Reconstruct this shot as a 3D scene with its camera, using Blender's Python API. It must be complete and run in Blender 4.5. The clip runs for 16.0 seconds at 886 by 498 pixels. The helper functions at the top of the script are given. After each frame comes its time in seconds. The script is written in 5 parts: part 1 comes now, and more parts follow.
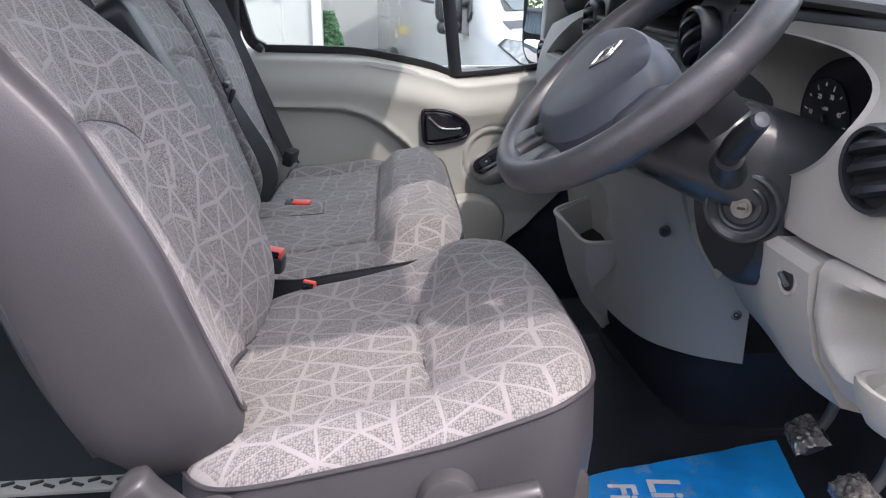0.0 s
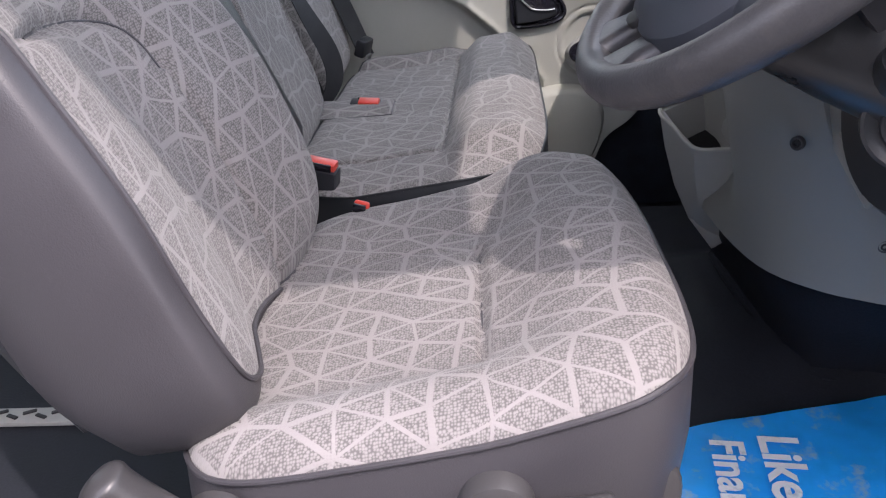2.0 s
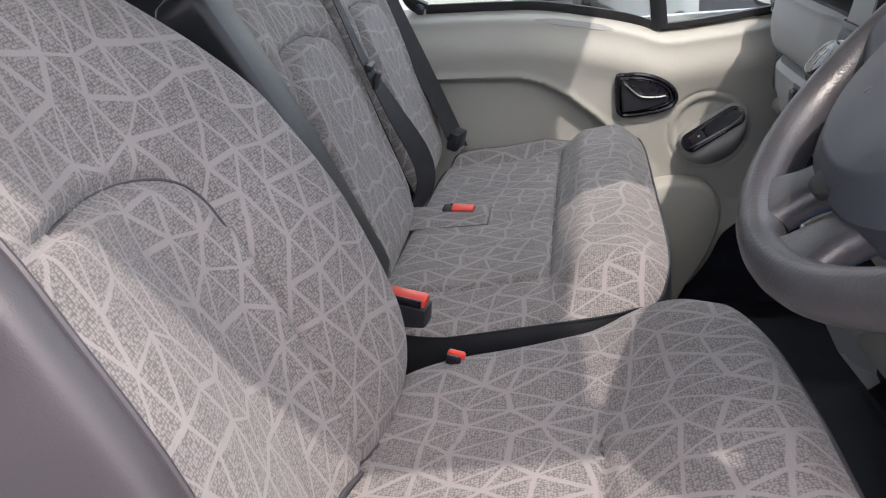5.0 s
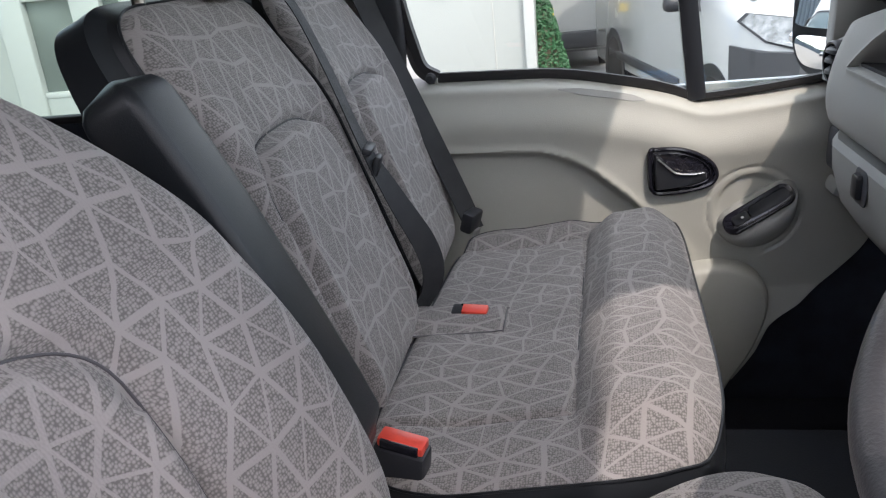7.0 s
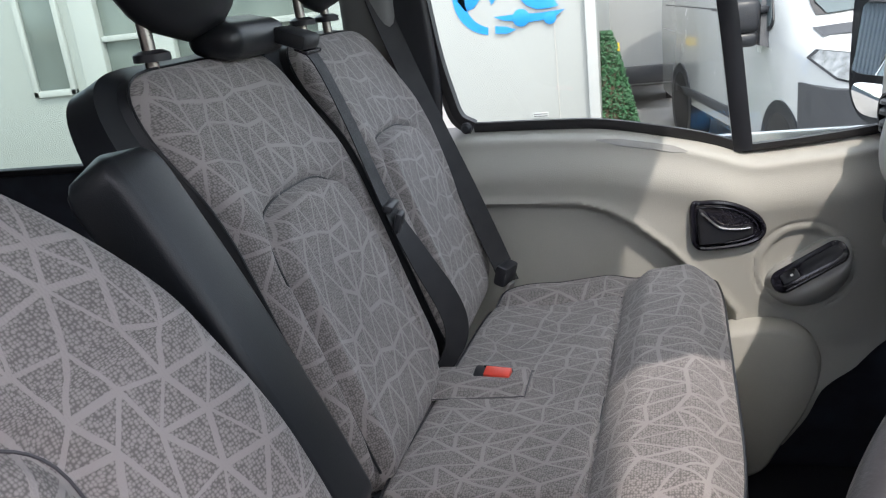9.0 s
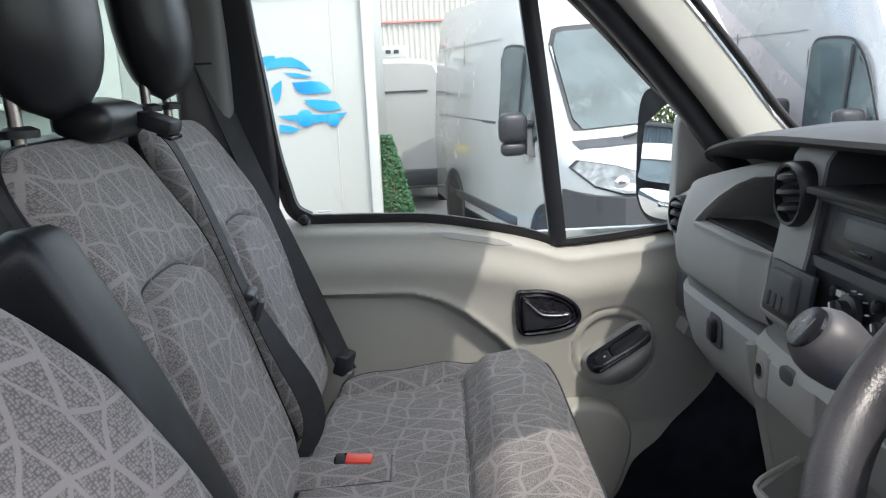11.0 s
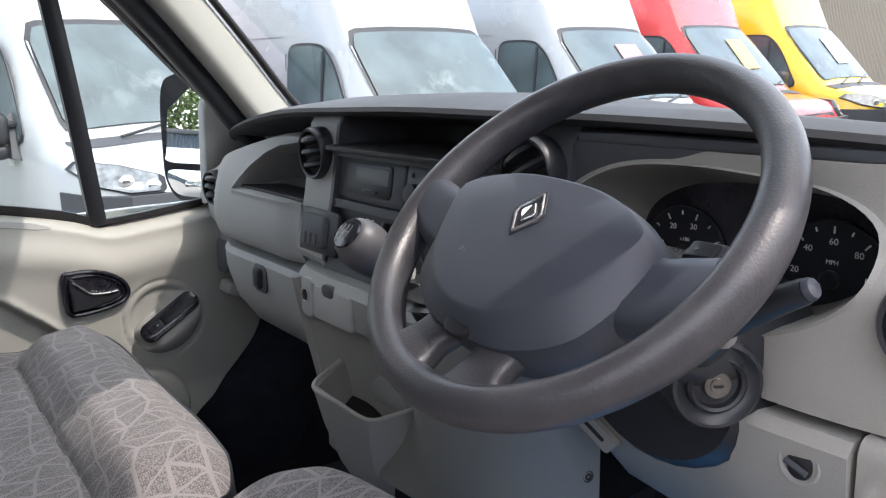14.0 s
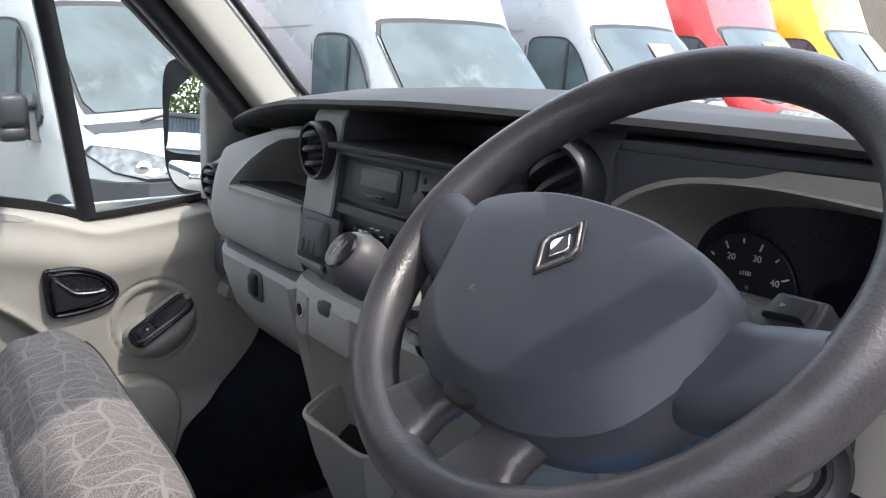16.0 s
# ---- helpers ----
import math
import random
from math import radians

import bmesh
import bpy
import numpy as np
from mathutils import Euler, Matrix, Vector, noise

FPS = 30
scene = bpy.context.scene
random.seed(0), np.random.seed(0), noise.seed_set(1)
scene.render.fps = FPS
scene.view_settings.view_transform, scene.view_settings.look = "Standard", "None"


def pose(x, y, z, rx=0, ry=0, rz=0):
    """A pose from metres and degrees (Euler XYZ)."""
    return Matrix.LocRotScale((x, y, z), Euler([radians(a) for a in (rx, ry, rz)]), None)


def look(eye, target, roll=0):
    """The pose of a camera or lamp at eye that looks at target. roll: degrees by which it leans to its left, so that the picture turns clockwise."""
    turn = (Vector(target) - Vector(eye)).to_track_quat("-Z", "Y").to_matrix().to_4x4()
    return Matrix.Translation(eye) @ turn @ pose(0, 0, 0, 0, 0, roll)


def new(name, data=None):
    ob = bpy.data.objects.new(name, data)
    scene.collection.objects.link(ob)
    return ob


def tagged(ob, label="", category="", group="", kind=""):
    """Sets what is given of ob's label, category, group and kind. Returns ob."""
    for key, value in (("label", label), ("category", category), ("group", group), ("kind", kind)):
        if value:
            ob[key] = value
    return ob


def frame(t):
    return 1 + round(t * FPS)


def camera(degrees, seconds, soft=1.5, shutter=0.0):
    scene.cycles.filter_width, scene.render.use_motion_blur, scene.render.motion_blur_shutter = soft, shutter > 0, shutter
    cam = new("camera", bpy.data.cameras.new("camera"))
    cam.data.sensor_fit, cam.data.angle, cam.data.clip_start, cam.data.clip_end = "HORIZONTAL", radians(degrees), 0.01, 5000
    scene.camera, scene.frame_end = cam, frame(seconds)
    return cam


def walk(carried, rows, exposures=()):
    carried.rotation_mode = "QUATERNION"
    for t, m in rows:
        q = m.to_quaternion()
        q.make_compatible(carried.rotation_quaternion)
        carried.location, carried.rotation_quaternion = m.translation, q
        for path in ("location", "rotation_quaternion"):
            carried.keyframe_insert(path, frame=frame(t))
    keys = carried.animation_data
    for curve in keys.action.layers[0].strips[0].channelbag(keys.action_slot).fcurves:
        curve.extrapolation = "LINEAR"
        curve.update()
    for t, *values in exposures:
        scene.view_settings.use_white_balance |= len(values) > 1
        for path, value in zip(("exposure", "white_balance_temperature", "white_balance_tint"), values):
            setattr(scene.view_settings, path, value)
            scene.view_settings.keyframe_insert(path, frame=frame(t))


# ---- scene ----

....................

- [EXERCISE INSTRUCTIONS]: Leave the pictures out and please restate exactly the lines running from the start of the material through the one with "import random".

- [RESULT]:
Reconstruct this shot as a 3D scene with its camera, using Blender's Python API. It must be complete and run in Blender 4.5. The clip runs for 16.0 seconds at 886 by 498 pixels. The helper functions at the top of the script are given. After each frame comes its time in seconds. The script is written in 5 parts: part 1 comes now, and more parts follow.
0.0 s
2.0 s
5.0 s
7.0 s
9.0 s
11.0 s
14.0 s
16.0 s
# ---- helpers ----
import math
import random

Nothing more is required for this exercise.